_Do this_: Make an exact copy of all the entries below, with the pictures left out.

_Rows from a dataset of clips and code_:
* Start *
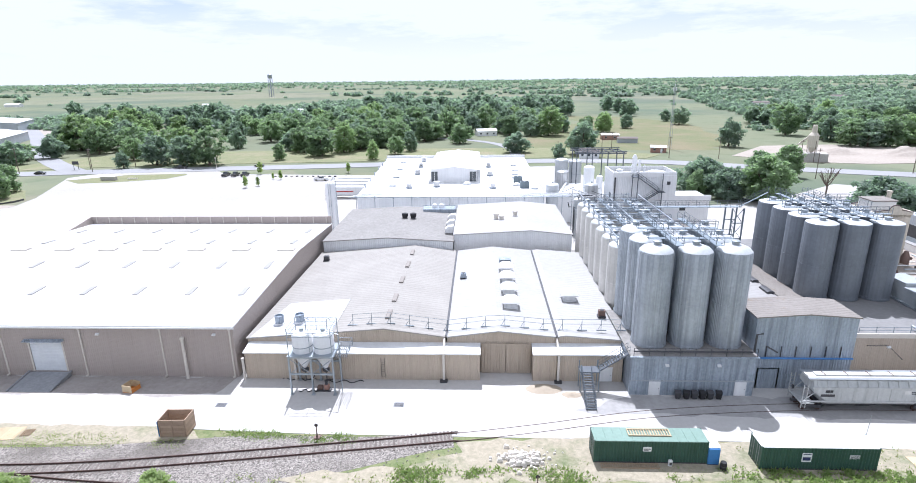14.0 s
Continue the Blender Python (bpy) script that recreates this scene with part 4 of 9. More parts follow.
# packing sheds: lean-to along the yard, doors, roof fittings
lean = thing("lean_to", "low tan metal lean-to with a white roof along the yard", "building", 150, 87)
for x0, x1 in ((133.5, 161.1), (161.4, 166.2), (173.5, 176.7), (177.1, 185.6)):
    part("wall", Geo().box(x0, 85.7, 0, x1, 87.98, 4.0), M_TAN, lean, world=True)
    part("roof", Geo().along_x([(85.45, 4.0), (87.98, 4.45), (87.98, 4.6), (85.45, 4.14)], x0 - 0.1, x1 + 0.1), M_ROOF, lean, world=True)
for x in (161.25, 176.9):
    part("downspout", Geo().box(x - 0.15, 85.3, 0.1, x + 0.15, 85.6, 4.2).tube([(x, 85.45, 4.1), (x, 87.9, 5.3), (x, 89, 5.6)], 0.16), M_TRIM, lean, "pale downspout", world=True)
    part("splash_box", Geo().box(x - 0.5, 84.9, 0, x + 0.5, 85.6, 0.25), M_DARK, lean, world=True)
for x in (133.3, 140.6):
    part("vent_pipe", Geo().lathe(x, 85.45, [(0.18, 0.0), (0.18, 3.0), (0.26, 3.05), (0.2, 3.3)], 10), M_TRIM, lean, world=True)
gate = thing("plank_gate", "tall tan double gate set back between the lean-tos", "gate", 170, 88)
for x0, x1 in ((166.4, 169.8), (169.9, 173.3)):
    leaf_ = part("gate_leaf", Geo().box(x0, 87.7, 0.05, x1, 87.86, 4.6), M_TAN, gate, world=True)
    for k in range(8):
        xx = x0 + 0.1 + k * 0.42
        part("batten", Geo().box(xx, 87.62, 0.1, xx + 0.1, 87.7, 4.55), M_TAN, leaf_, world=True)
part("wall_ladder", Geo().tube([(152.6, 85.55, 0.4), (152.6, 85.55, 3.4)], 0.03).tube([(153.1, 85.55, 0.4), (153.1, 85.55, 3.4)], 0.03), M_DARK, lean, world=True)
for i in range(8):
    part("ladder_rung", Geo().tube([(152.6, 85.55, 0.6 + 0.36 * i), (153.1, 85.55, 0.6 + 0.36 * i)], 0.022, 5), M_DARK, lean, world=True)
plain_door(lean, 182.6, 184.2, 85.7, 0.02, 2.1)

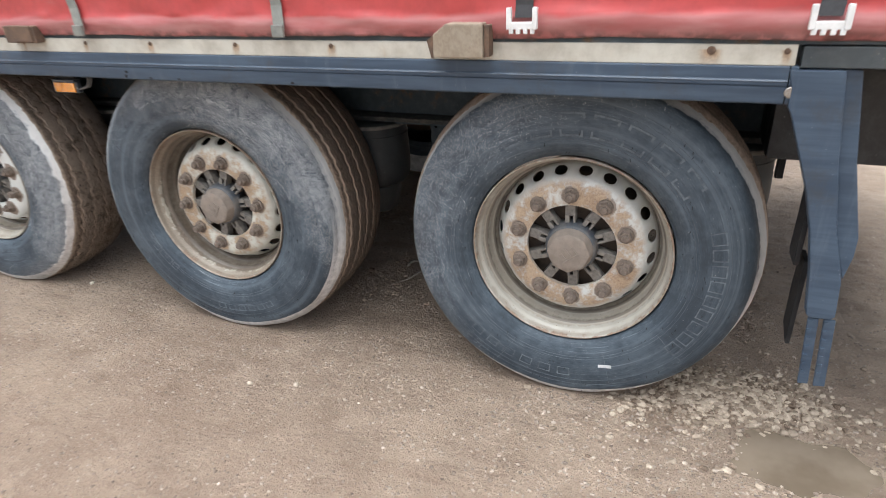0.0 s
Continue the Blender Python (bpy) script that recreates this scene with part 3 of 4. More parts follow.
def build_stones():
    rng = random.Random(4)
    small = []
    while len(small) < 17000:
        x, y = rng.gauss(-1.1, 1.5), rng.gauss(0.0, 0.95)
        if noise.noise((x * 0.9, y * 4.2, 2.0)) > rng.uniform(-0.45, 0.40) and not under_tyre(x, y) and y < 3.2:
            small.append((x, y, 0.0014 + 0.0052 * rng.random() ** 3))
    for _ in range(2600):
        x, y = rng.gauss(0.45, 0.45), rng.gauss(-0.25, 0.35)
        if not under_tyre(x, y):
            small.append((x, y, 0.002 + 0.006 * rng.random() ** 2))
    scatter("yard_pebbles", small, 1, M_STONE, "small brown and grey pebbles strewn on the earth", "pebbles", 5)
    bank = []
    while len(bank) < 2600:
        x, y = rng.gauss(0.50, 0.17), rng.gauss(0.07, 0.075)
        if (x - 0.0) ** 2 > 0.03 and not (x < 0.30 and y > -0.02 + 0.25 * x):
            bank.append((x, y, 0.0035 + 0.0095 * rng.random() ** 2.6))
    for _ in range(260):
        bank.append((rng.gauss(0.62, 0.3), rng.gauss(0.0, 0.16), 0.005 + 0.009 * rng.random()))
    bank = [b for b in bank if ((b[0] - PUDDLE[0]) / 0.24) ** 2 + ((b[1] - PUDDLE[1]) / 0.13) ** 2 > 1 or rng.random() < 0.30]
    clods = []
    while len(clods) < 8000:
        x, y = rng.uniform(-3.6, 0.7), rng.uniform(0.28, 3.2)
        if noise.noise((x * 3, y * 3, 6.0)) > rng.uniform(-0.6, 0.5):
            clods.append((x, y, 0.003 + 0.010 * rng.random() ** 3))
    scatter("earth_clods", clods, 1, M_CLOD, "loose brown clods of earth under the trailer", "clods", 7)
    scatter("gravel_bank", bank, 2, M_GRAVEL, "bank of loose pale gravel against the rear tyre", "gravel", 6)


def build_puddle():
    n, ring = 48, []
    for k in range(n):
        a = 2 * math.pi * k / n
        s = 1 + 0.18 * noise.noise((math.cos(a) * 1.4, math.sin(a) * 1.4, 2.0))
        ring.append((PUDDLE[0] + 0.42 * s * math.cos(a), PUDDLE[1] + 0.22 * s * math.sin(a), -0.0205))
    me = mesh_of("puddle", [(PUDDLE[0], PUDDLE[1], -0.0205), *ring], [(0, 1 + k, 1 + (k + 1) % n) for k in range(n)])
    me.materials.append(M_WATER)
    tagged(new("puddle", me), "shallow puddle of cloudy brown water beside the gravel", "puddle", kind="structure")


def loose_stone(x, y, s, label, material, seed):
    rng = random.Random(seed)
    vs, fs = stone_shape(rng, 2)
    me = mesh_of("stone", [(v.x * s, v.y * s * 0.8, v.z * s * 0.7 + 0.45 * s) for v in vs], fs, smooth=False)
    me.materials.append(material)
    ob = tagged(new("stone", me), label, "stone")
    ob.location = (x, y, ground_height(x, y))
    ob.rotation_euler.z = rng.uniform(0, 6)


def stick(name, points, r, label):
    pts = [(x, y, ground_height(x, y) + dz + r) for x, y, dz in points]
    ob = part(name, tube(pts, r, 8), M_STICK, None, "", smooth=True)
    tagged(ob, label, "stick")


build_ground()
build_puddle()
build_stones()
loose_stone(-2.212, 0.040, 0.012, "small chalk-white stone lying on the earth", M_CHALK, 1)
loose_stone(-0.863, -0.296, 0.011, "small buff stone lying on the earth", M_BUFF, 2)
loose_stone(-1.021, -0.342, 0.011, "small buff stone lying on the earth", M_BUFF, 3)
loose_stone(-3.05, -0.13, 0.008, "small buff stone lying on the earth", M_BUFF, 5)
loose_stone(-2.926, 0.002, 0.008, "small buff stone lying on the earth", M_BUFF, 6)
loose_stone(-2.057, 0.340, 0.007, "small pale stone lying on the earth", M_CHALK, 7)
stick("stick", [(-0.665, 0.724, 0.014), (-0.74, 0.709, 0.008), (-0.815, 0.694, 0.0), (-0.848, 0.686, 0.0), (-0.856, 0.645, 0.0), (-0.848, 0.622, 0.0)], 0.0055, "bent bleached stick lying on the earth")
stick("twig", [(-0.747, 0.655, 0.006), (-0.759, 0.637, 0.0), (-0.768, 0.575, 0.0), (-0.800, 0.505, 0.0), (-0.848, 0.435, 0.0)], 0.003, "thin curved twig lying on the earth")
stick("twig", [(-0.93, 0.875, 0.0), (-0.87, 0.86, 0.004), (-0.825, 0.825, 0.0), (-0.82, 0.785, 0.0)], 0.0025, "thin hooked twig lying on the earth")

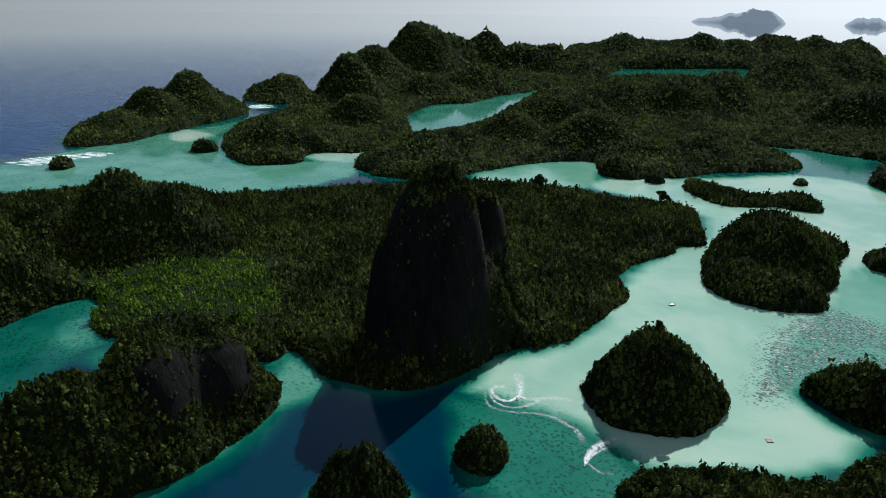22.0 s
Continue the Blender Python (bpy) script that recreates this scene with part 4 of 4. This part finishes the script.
* End *
_In response_:
14.0 s
Continue the Blender Python (bpy) script that recreates this scene with part 4 of 9. More parts follow.
# packing sheds: lean-to along the yard, doors, roof fittings
lean = thing("lean_to", "low tan metal lean-to with a white roof along the yard", "building", 150, 87)
for x0, x1 in ((133.5, 161.1), (161.4, 166.2), (173.5, 176.7), (177.1, 185.6)):
    part("wall", Geo().box(x0, 85.7, 0, x1, 87.98, 4.0), M_TAN, lean, world=True)
    part("roof", Geo().along_x([(85.45, 4.0), (87.98, 4.45), (87.98, 4.6), (85.45, 4.14)], x0 - 0.1, x1 + 0.1), M_ROOF, lean, world=True)
for x in (161.25, 176.9):
    part("downspout", Geo().box(x - 0.15, 85.3, 0.1, x + 0.15, 85.6, 4.2).tube([(x, 85.45, 4.1), (x, 87.9, 5.3), (x, 89, 5.6)], 0.16), M_TRIM, lean, "pale downspout", world=True)
    part("splash_box", Geo().box(x - 0.5, 84.9, 0, x + 0.5, 85.6, 0.25), M_DARK, lean, world=True)
for x in (133.3, 140.6):
    part("vent_pipe", Geo().lathe(x, 85.45, [(0.18, 0.0), (0.18, 3.0), (0.26, 3.05), (0.2, 3.3)], 10), M_TRIM, lean, world=True)
gate = thing("plank_gate", "tall tan double gate set back between the lean-tos", "gate", 170, 88)
for x0, x1 in ((166.4, 169.8), (169.9, 173.3)):
    leaf_ = part("gate_leaf", Geo().box(x0, 87.7, 0.05, x1, 87.86, 4.6), M_TAN, gate, world=True)
    for k in range(8):
        xx = x0 + 0.1 + k * 0.42
        part("batten", Geo().box(xx, 87.62, 0.1, xx + 0.1, 87.7, 4.55), M_TAN, leaf_, world=True)
part("wall_ladder", Geo().tube([(152.6, 85.55, 0.4), (152.6, 85.55, 3.4)], 0.03).tube([(153.1, 85.55, 0.4), (153.1, 85.55, 3.4)], 0.03), M_DARK, lean, world=True)
for i in range(8):
    part("ladder_rung", Geo().tube([(152.6, 85.55, 0.6 + 0.36 * i), (153.1, 85.55, 0.6 + 0.36 * i)], 0.022, 5), M_DARK, lean, world=True)
plain_door(lean, 182.6, 184.2, 85.7, 0.02, 2.1)

0.0 s
Continue the Blender Python (bpy) script that recreates this scene with part 3 of 4. More parts follow.
def build_stones():
    rng = random.Random(4)
    small = []
    while len(small) < 17000:
        x, y = rng.gauss(-1.1, 1.5), rng.gauss(0.0, 0.95)
        if noise.noise((x * 0.9, y * 4.2, 2.0)) > rng.uniform(-0.45, 0.40) and not under_tyre(x, y) and y < 3.2:
            small.append((x, y, 0.0014 + 0.0052 * rng.random() ** 3))
    for _ in range(2600):
        x, y = rng.gauss(0.45, 0.45), rng.gauss(-0.25, 0.35)
        if not under_tyre(x, y):
            small.append((x, y, 0.002 + 0.006 * rng.random() ** 2))
    scatter("yard_pebbles", small, 1, M_STONE, "small brown and grey pebbles strewn on the earth", "pebbles", 5)
    bank = []
    while len(bank) < 2600:
        x, y = rng.gauss(0.50, 0.17), rng.gauss(0.07, 0.075)
        if (x - 0.0) ** 2 > 0.03 and not (x < 0.30 and y > -0.02 + 0.25 * x):
            bank.append((x, y, 0.0035 + 0.0095 * rng.random() ** 2.6))
    for _ in range(260):
        bank.append((rng.gauss(0.62, 0.3), rng.gauss(0.0, 0.16), 0.005 + 0.009 * rng.random()))
    bank = [b for b in bank if ((b[0] - PUDDLE[0]) / 0.24) ** 2 + ((b[1] - PUDDLE[1]) / 0.13) ** 2 > 1 or rng.random() < 0.30]
    clods = []
    while len(clods) < 8000:
        x, y = rng.uniform(-3.6, 0.7), rng.uniform(0.28, 3.2)
        if noise.noise((x * 3, y * 3, 6.0)) > rng.uniform(-0.6, 0.5):
            clods.append((x, y, 0.003 + 0.010 * rng.random() ** 3))
    scatter("earth_clods", clods, 1, M_CLOD, "loose brown clods of earth under the trailer", "clods", 7)
    scatter("gravel_bank", bank, 2, M_GRAVEL, "bank of loose pale gravel against the rear tyre", "gravel", 6)


def build_puddle():
    n, ring = 48, []
    for k in range(n):
        a = 2 * math.pi * k / n
        s = 1 + 0.18 * noise.noise((math.cos(a) * 1.4, math.sin(a) * 1.4, 2.0))
        ring.append((PUDDLE[0] + 0.42 * s * math.cos(a), PUDDLE[1] + 0.22 * s * math.sin(a), -0.0205))
    me = mesh_of("puddle", [(PUDDLE[0], PUDDLE[1], -0.0205), *ring], [(0, 1 + k, 1 + (k + 1) % n) for k in range(n)])
    me.materials.append(M_WATER)
    tagged(new("puddle", me), "shallow puddle of cloudy brown water beside the gravel", "puddle", kind="structure")


def loose_stone(x, y, s, label, material, seed):
    rng = random.Random(seed)
    vs, fs = stone_shape(rng, 2)
    me = mesh_of("stone", [(v.x * s, v.y * s * 0.8, v.z * s * 0.7 + 0.45 * s) for v in vs], fs, smooth=False)
    me.materials.append(material)
    ob = tagged(new("stone", me), label, "stone")
    ob.location = (x, y, ground_height(x, y))
    ob.rotation_euler.z = rng.uniform(0, 6)


def stick(name, points, r, label):
    pts = [(x, y, ground_height(x, y) + dz + r) for x, y, dz in points]
    ob = part(name, tube(pts, r, 8), M_STICK, None, "", smooth=True)
    tagged(ob, label, "stick")


build_ground()
build_puddle()
build_stones()
loose_stone(-2.212, 0.040, 0.012, "small chalk-white stone lying on the earth", M_CHALK, 1)
loose_stone(-0.863, -0.296, 0.011, "small buff stone lying on the earth", M_BUFF, 2)
loose_stone(-1.021, -0.342, 0.011, "small buff stone lying on the earth", M_BUFF, 3)
loose_stone(-3.05, -0.13, 0.008, "small buff stone lying on the earth", M_BUFF, 5)
loose_stone(-2.926, 0.002, 0.008, "small buff stone lying on the earth", M_BUFF, 6)
loose_stone(-2.057, 0.340, 0.007, "small pale stone lying on the earth", M_CHALK, 7)
stick("stick", [(-0.665, 0.724, 0.014), (-0.74, 0.709, 0.008), (-0.815, 0.694, 0.0), (-0.848, 0.686, 0.0), (-0.856, 0.645, 0.0), (-0.848, 0.622, 0.0)], 0.0055, "bent bleached stick lying on the earth")
stick("twig", [(-0.747, 0.655, 0.006), (-0.759, 0.637, 0.0), (-0.768, 0.575, 0.0), (-0.800, 0.505, 0.0), (-0.848, 0.435, 0.0)], 0.003, "thin curved twig lying on the earth")
stick("twig", [(-0.93, 0.875, 0.0), (-0.87, 0.86, 0.004), (-0.825, 0.825, 0.0), (-0.82, 0.785, 0.0)], 0.0025, "thin hooked twig lying on the earth")

22.0 s
Continue the Blender Python (bpy) script that recreates this scene with part 4 of 4. This part finishes the script.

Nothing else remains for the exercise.